Civil Defense officials statewide were concerned that if yesterday's tsunami was more powerful, there would have been deaths because too many people took risks.

WARNINGS IGNORED

Many Hawai'i residents heeded warnings, but many more completely ignored them, including surfers — some of whom found themselves on the reef as waters receded and were sucked back and forth by rip currents.

"The Civil Air Patrol was out there and told surfers, 'You ought to come in,' and they ignored the word," said Honolulu acting Civil Defense chief Bill Balfour. "I don't understand people sometimes. I don't know what goes through their minds."

State Civil Defense spokesman Ray Lovell concurred: "If this had been the big one, there probably would have been people that would have ignored the warning, gone out in the water, and there would have been people killed."

One issue that arose yesterday was that water heights in a few cases far exceeded what was shown on the official tide gauge numbers, and it points up the danger of a tsunami. In specific locations, the shape of the ocean floor can dramatically increase the height and danger of the water. And just because this tsunami creates a big effect at this location doesn't mean the same will happen with the next tsunami.

"Tsunami science in this state has a long way to go. We need to localize it, to account for local variations, and that takes a lot of money and a lot of computer power. Our computers could barely keep up with this tsunami. This science has been underfunded for decades," said Stuart Koyanagi, a geophysicist with the Pacific Tsunami Warning Center.
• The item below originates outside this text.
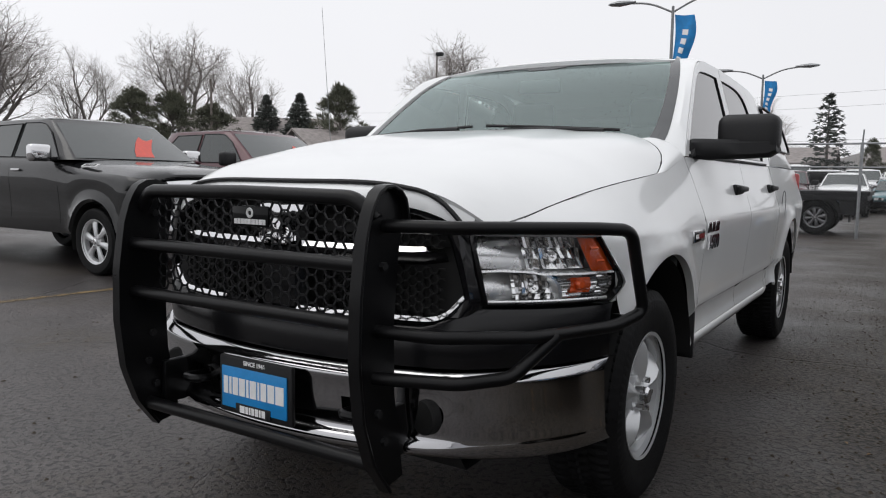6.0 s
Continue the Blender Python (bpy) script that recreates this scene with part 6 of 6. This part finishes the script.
lamp_pole(-4.33, 18.78, 6.05, 3.05, (0.58, 1.72), "tall aluminium double-arm lamp pole with blue banner")
lamp_pole(-3.57, 29.1, 5.36, 3.2, (0.46, 1.25), "aluminium double-arm lamp pole with small blue banner")
pole3 = thing("flood_light", "slim flood light pole with torn blue banner", "street lamp", "lot lamps")
pole3.matrix_basis = pose(-23.0, 35.0, 0)
bm = bmesh.new()
tube(bm, [(0, 0, 0), (0, 0, 8.5)], [0.09, 0.05], 8)
part("pole", bm, "wood", pole3)
bm = bmesh.new()
box(bm, (0.2, 0, 8.6), (0.42, 0.3, 0.22), 0.04)
part("lamp_head", bm, "black", pole3)
bm = bmesh.new()
grid(bm, [[(0.05 + 0.4 * t + 0.05 * math.sin(7 * v), 0.08 * math.sin(5 * t + 3 * v), 6.6 - 1.9 * v) for v in [k / 9 for k in range(10)]] for t in [k / 5 for k in range(6)]])
part("banner", bm, "banner", pole3)


def utility_pole(x, y, h, lean, arms, label, lamp=False, turn=20):
    root = thing("utility_pole", label, "utility pole", "utility poles")
    root.matrix_basis = pose(x, y, 0, 0, lean, turn)
    bm = bmesh.new()
    tube(bm, [(0, 0, 0), (0, 0, h)], [0.15, 0.10], 10)
    part("pole", bm, "wood", root)
    for k in range(arms):
        bm = bmesh.new()
        box(bm, (0, -0.12, h - 0.25 - 0.75 * k), (2.2 - 0.4 * k, 0.1, 0.12), 0.01)
        a = part("crossarm", bm, "wood", root)
        for q in (-0.95, -0.45, 0.45, 0.95):
            bm = bmesh.new()
            tube(bm, [(q * (1 - 0.18 * k), -0.12, h - 0.2 - 0.75 * k), (q * (1 - 0.18 * k), -0.12, h - 0.02 - 0.75 * k)], [0.05, 0.03], 6)
            part("insulator", bm, "galv", a)
    if arms > 1:
        for q in (-0.32, 0.32):
            bm = bmesh.new()
            tube(bm, [(q, -0.1, h - 2.5), (q, -0.1, h - 1.7)], 0.2, 10)
            part("transformer", bm, "galv", root)
    if lamp:
        bm = bmesh.new()
        tube(bm, rounded([(0, 0, h - 2.6), (-1.2, 0, h - 1.9), (-2.6, 0, h - 1.95)], 0.6, 5), 0.05, 6)
        box(bm, (-2.9, 0, h - 1.97), (0.7, 0.25, 0.14), 0.05)
        part("lamp_arm", bm, "galv", root)
    return root


utility_pole(32.6, 45.0, 8.2, 0, 2, "weathered wooden utility pole with transformers and crossarms")
utility_pole(55.0, 30.0, 13.2, 3, 1, "tall wooden utility pole with street lamp arm", True, 0)
utility_pole(-56.5, 46.0, 10.4, 0, 0, "bare wooden utility pole among trees")
utility_pole(14.5, 58.0, 5.6, 0, 0, "short wooden pole beyond the lot")

cables = thing("power_cables", "thin sagging black power cables", "cable")
for a, b, sag in (((32.6, 45, 7.9), (-60, 62, 8.6), 1.2), ((32.6, 45, 7.1), (-60, 62, 7.8), 1.3), ((32.6, 45, 7.9), (90, 30, 9.5), 1.2), ((14.5, 58, 5.0), (-40, 66, 5.2), 0.7), ((14.5, 58, 4.6), (60, 52, 5.0), 0.6)):
    bm = bmesh.new()
    A, B = Vector(a), Vector(b)
    tube(bm, [A.lerp(B, t / 24) - Vector((0, 0, sag * 4 * (t / 24) * (1 - t / 24))) for t in range(25)], 0.006, 4)
    part("cable", bm, "black", cables)


# ---- buildings ----
def house(name, label, m, w, d, eave, ridge, wall, roof, windows, over=0.4):
    """A gabled house: its ridge along local x, its long front towards -y."""
    root = thing(name, label, "house")
    root.matrix_basis = m
    bm = bmesh.new()
    sec = [(0, 0), (0, eave), (d / 2, ridge - 0.08), (d, eave), (d, 0)]
    prism(bm, [(-w / 2, y, z) for y, z in sec], (w, 0, 0))
    part("wall", bm, wall, root)
    t = 0.16
    for s in (0, 1):
        bm = bmesh.new()
        sl = (ridge - eave) / (d / 2)
        y0, z0 = -over, eave - over * sl
        a = [(y0, z0), (d / 2, ridge), (d / 2, ridge + t), (y0, z0 + t)]
        if s:
            a = [(d - y, z) for y, z in a]
        prism(bm, [(-w / 2 - over, y, z) for y, z in a], (w + 2 * over, 0, 0))
        part("roof", bm, roof, root)
    for x, z, ww, hh in windows:
        bm = bmesh.new()
        box(bm, (x, -0.02, z), (ww + 0.16, 0.06, hh + 0.16), 0.01)
        f = part("window", bm, "ink", root)
        bm = bmesh.new()
        box(bm, (x, -0.045, z), (ww, 0.03, hh))
        part("pane", bm, "pane_far", f)
        bm = bmesh.new()
        box(bm, (x, -0.10, z - hh / 2 - 0.1), (ww + 0.3, 0.14, 0.06))
        part("sill", bm, "ink", f)
    return root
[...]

"There were areas with high run-ups in this event, but for the next event, it may be totally different, because it will come from a different direction," Koyanagi said.

"It always makes a huge difference where you are, locally. There are places where tsunami waves get focused in the state of Hawai'i," said National Weather Service tsunami program manager Joel Kline. "Nawiliwili, Hale'iwa, Kahului and Hilo are such places, due to the way the bays are physically formed."

Staff writer Mike Gordon contributed to this report.